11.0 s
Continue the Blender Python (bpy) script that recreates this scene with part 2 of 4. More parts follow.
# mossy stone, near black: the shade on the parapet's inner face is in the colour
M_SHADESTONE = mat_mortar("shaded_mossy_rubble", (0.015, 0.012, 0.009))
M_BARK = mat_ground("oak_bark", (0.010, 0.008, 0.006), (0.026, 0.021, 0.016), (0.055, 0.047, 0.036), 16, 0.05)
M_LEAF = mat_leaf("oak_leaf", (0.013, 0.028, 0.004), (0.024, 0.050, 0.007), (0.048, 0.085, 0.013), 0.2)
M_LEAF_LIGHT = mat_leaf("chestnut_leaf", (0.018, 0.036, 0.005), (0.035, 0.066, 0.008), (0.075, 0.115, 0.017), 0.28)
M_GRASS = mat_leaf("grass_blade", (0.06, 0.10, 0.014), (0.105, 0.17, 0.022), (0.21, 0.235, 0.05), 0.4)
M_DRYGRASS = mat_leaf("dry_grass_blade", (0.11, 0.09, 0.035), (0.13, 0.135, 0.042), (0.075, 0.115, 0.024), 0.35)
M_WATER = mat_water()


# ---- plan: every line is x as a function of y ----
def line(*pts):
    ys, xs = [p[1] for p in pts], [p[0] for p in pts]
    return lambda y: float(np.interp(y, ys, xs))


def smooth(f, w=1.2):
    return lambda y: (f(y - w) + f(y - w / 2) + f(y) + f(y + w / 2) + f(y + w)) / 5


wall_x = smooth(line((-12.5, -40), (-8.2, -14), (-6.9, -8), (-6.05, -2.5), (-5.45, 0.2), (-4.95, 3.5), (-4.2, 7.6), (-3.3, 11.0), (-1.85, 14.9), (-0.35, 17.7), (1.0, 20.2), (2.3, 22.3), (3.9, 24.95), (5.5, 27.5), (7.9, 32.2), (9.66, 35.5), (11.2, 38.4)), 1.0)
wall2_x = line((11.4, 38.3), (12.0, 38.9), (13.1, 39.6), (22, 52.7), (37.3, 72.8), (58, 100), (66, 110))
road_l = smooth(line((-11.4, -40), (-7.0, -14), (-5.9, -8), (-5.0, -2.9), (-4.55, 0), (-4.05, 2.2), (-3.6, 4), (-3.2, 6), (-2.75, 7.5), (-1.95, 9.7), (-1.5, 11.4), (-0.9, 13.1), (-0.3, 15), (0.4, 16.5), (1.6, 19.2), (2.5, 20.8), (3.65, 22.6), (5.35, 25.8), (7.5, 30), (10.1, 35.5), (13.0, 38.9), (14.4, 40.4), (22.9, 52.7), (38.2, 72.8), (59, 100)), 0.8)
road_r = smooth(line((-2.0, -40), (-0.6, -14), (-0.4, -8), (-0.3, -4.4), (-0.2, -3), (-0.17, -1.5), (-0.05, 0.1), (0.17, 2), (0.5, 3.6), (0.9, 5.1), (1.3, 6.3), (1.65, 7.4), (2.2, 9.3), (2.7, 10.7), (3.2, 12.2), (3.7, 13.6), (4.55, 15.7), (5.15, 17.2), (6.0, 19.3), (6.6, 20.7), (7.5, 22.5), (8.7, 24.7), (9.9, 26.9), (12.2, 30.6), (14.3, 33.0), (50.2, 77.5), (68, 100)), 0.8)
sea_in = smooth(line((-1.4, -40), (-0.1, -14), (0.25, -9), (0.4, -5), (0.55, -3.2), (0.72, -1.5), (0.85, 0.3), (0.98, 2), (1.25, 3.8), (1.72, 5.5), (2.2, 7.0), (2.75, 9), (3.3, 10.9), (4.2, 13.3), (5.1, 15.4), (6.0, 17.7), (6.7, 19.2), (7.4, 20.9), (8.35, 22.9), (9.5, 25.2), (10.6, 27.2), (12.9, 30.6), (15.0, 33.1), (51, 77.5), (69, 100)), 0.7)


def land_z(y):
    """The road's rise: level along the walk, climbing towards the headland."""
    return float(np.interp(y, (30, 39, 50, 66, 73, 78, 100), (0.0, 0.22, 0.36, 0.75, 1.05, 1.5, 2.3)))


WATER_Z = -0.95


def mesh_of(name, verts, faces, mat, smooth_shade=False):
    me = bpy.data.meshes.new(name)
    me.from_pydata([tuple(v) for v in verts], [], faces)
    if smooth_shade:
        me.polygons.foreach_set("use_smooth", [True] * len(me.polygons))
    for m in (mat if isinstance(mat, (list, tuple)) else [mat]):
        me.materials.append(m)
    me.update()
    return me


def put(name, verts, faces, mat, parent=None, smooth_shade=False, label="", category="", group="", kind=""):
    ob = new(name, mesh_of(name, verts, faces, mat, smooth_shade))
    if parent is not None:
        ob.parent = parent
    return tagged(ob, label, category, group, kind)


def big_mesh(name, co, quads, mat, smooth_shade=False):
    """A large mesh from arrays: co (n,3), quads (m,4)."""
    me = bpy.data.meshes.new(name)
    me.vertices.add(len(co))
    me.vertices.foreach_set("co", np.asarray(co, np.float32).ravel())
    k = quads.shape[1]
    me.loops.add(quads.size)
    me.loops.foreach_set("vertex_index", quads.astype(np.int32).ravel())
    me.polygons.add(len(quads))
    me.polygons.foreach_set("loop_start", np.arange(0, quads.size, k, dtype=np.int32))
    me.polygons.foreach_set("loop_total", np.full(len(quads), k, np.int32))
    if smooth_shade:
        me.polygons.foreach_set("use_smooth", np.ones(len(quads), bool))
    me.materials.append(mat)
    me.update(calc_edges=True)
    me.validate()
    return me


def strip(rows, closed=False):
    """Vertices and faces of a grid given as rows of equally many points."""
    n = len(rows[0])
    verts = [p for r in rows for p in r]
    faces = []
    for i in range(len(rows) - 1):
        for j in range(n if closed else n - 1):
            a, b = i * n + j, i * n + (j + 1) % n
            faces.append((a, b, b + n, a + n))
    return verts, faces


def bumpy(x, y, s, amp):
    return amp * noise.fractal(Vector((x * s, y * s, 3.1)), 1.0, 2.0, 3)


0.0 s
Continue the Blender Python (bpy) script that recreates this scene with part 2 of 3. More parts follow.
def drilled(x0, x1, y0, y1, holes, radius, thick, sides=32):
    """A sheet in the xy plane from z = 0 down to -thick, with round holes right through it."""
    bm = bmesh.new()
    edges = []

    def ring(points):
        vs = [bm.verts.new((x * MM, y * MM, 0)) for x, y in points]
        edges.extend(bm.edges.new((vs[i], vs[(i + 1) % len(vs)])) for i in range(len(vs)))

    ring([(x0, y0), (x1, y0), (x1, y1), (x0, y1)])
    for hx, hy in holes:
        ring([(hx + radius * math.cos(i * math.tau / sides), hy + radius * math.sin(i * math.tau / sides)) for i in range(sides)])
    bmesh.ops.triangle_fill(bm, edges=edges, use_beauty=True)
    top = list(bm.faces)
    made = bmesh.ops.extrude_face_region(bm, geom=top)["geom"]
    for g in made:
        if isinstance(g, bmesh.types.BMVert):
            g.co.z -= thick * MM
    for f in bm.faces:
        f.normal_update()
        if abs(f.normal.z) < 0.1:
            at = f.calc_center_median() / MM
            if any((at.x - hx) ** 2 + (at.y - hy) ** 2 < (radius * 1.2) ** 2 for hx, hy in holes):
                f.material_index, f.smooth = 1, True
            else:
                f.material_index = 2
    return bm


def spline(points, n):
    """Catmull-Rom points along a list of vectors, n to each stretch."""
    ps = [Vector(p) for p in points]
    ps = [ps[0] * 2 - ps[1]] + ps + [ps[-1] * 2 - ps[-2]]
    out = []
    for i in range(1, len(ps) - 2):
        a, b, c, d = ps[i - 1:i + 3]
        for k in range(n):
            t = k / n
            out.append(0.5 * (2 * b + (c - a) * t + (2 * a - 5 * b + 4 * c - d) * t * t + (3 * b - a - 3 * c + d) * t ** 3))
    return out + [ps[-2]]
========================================
▶ **THE EXERCISE**
Look through the lines above and collect those with the word "follow".

▶ **ANSWER IN FULL**
Continue the Blender Python (bpy) script that recreates this scene with part 2 of 4. More parts follow.
Continue the Blender Python (bpy) script that recreates this scene with part 2 of 3. More parts follow.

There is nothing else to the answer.